High Performing CFO
A tale of two markets
Interview: Deirdre Mahlan
Deirdre Mahlan, CFO, Diageo Plc
The UK based consumer drinks company Diageo has been an enthusiastic investor in rapid-growth markets. By 2015, the company expects to derive half its revenues from these emerging economies. Here, Chief Financial Officer Deirdre Mahlan discusses the company’s approach to investing in these markets.
How have you seen the opportunity in rapid-growth markets change over the past few years?
Beginning around 2004 or 2005, we saw an important shift in these markets. At that point, we had a strong business in Scotch whisky, and we could see big opportunities in both Asia and Latin America. At the same time, we were starting to see our beer business in Africa take off. But we were still learning about consumers in these markets and assessing routes to market by importing international brands, which were very aspirational.
But then in 2008, we had the start of the financial crisis. What became obvious was that the high-growth emerging economies had reached a level of development and maturity and had fast-rising per capita incomes. These markets were still risky, but nevertheless we saw that there was going to be a sustainable level of growth coming from them. So we started thinking more fundamentally about how we were going to capture what we now see as a dominant source of growth in the sector from places outside developed markets.
The opportunities in rapid-growth markets are undeniable, but how do you ensure that you are making the right investments?
In high growth markets, local teams will identify multiple opportunities and sometimes want to invest in all of them. The challenge is therefore to insist on the appropriate level of strategic analysis to determine which opportunities are suitable.

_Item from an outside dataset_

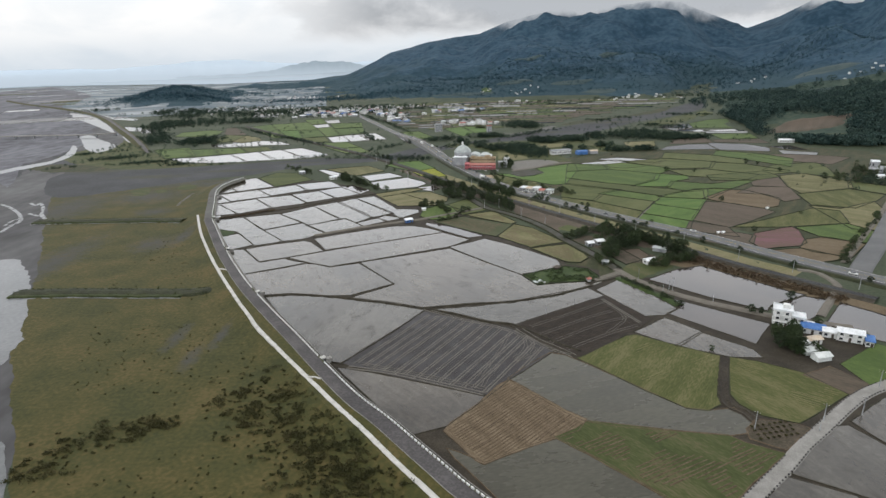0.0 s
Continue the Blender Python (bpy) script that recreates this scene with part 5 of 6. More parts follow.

You have to be very disciplined and insist that the markets set a period of return and stick to it. And, if they don’t deliver on those targets, then you may have to shift the strategy. In many ways it’s no different from developed markets, although it does require you to make very quick decisions and you have to be prepared to invest ahead.
In developed markets, we’ll insist that the return is fast because routes to market are established and the consumer understands the category. But in emerging markets, you’ve got to give it more time because it takes longer to know whether or not your brand investment is going to make a return. You’re effectively building equity in brands and, in some cases, educating the consumer about a new category.
To what extent do operations in developed markets fund investments in rapid-growth markets?
The developed markets, which still represent 60% of our business, have a strong return. The problem is that the growth is slower and competition is also established so you have to balance investments to ensure that they sustain a very strong leading position.
Our “premiumization” strategy in markets like North America has helped to fund our increased investment in the emerging markets. It’s therefore very important that we continue to invest appropriately in North America to continue to support that premium strategy and to drive scale benefits. We also have to manage our European business so that we’re getting the best possible, most efficient growth.
Do you need different management capabilities in developed and rapid-growth markets?
In a market like India, you have to make decisions very quickly because opportunities are only going to be available for a short period of time. So the people that you have on the ground need to be able to grasp these opportunities, and be very focused on making decisions, implementing them, and then moving on to the next thing.
In the developed markets, agility is still very important, but I would emphasize sales interactions as a key capability. These economies have brands that have been built over a long period of time. They’ve got leading positions. Very often, the difference between winning and losing in developed markets that are relatively low growth is in the execution.
Does this mean that you have to incentivize people in a different way depending on the maturity of a market?
You have to make sure that you create the right tension in your incentive plans between growth and return in each market. For example, if you incentivize a very low-growth market on net sales growth, then the danger is that you are inadvertently incentivising high levels of discounts. So you have to be very clear that you’re looking to drive returns. The emphasis should be more on margin because these businesses are at scale and we expect them to deliver scale benefits.
But in a rapid-growth market, if we incentivise only growth, there is a danger that the team will think that growth is all that matters and that it’s not important how much the margin erodes. So you have to be very clear on strategy and performance expectations. If there are additional sales, then the ratios have to stay in line.
I always start from the point that, all things being equal, teams should aim to get the same dollar of sales next year by spending less by becoming more efficient. Even in emerging markets, I expect them to deliver the base business next year more efficiently than they did this year. It’s an important discipline to deliver sustainable high-performing business.
Deirdre Mahlan is CFO at Diageo Plc; the world’s leading premium drinks business.
Deirdre has 20 years experience in the beverage alcohol industry, primarily in the US with Diageo and Seagram. In 2007 Deirdre moved to the UK to head up Tax and Treasury for Diageo and assumed the role of CFO in October 2010.
Diageo is the world's leading premium drinks business with a collection of beverage alcohol brands across spirits, beer and wine. Diageo’s products are sold in more than 180 countries around the world. The company is listed on both the New York Stock Exchange (DEO) and the London Stock Exchange (DGE).